REQUEST:
Transcribe the material exactly. Images do not belong in the copy.

DATA SEGMENT:
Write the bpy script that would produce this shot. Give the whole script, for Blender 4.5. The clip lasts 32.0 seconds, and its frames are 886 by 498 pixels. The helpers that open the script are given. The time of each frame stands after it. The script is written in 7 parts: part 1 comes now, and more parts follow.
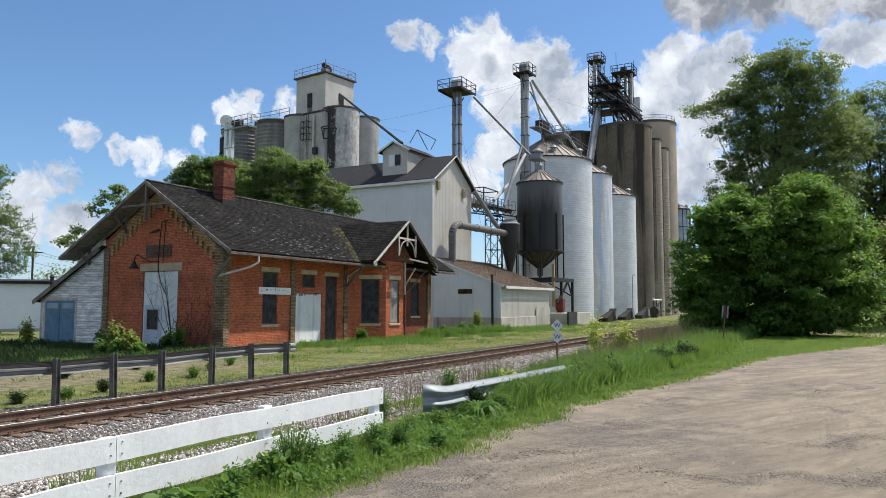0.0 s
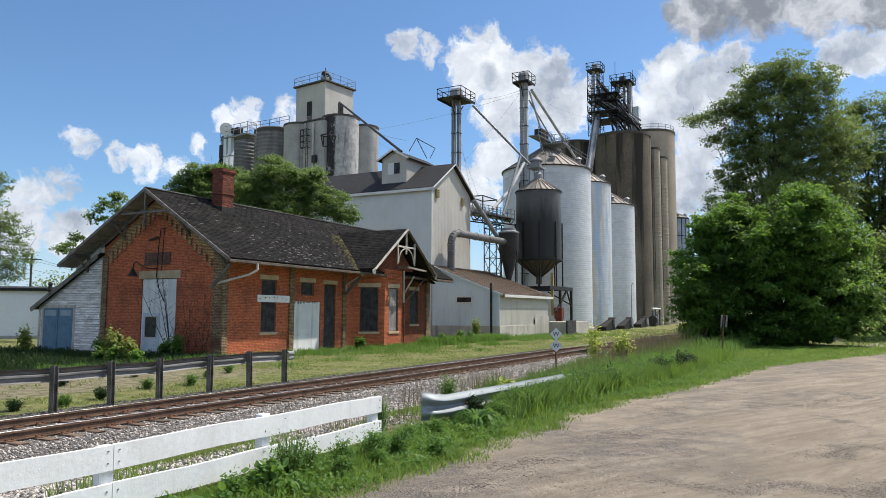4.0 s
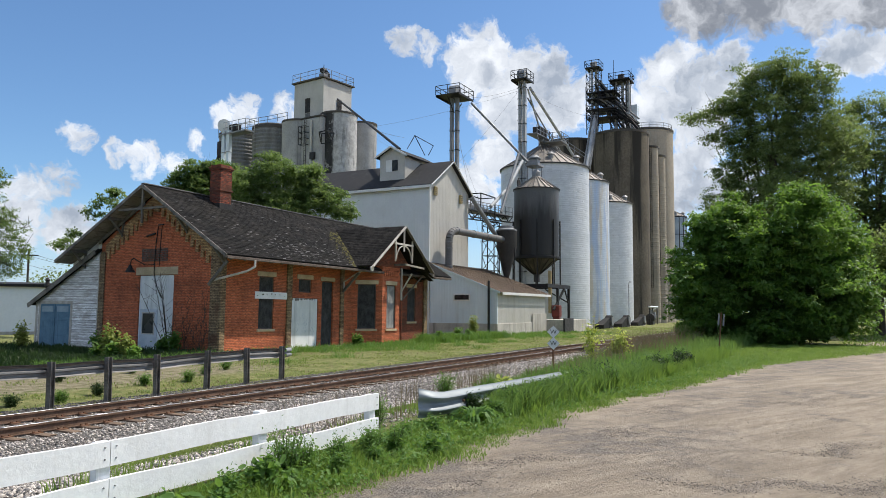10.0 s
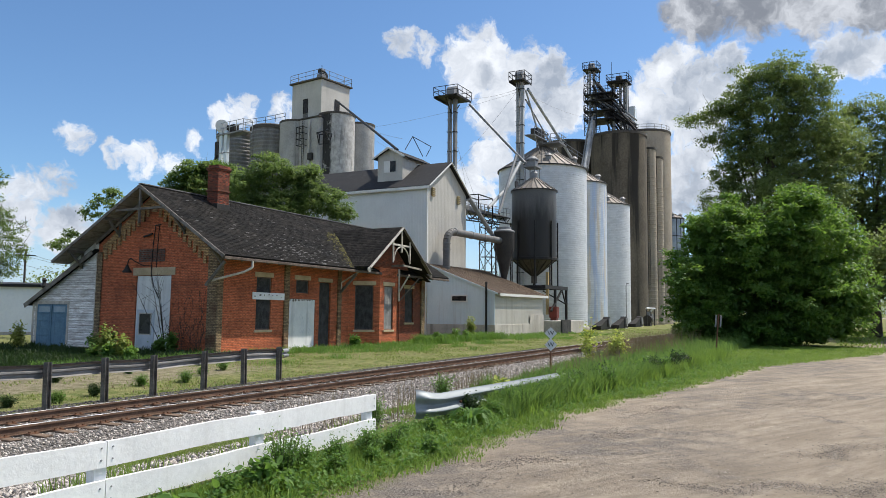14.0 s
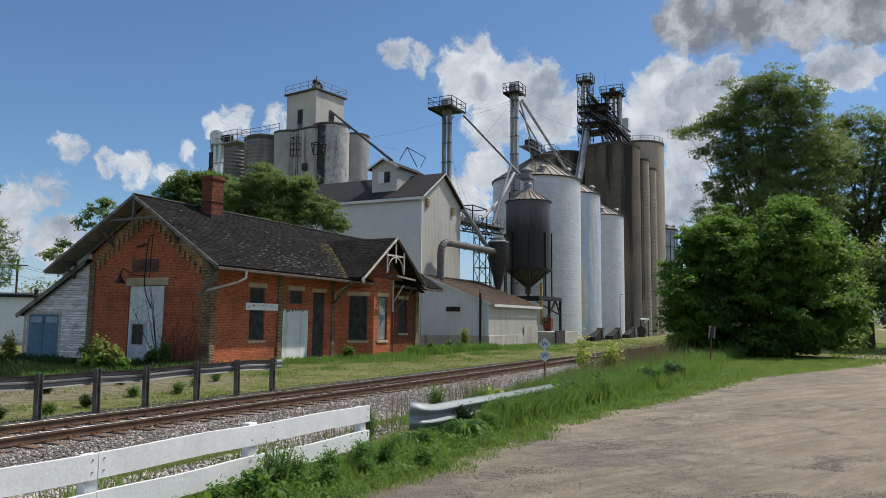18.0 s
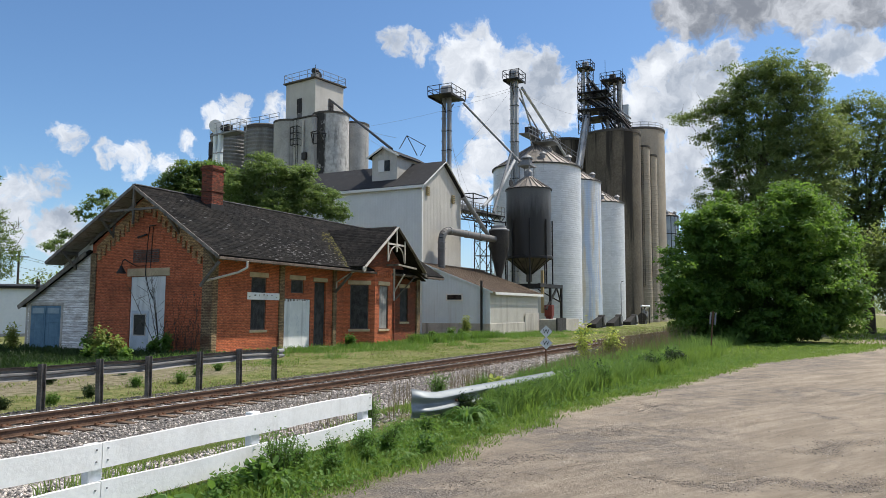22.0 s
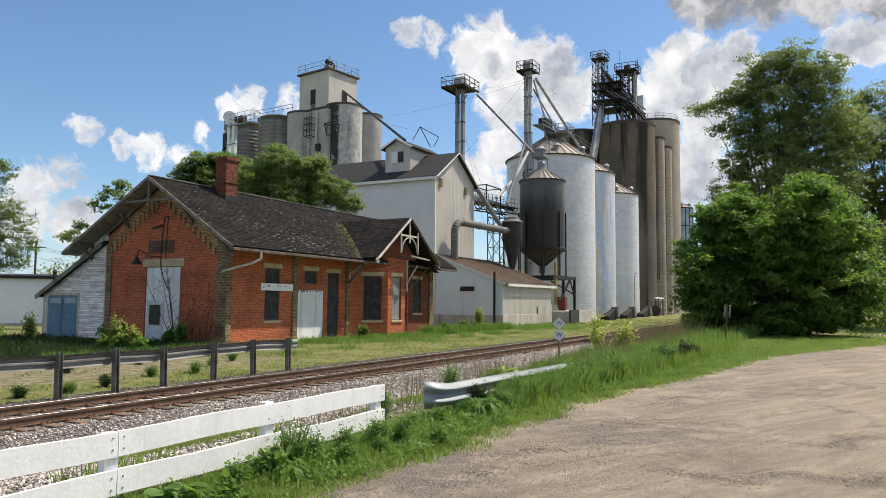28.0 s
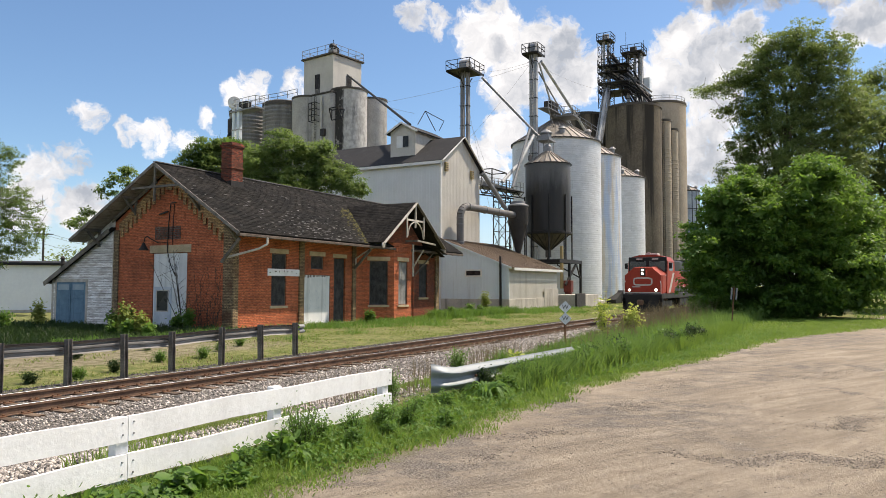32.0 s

SOLUTION TO THE EXERCISE:
Write the bpy script that would produce this shot. Give the whole script, for Blender 4.5. The clip lasts 32.0 seconds, and its frames are 886 by 498 pixels. The helpers that open the script are given. The time of each frame stands after it. The script is written in 7 parts: part 1 comes now, and more parts follow.
0.0 s
4.0 s
10.0 s
14.0 s
18.0 s
22.0 s
28.0 s
32.0 s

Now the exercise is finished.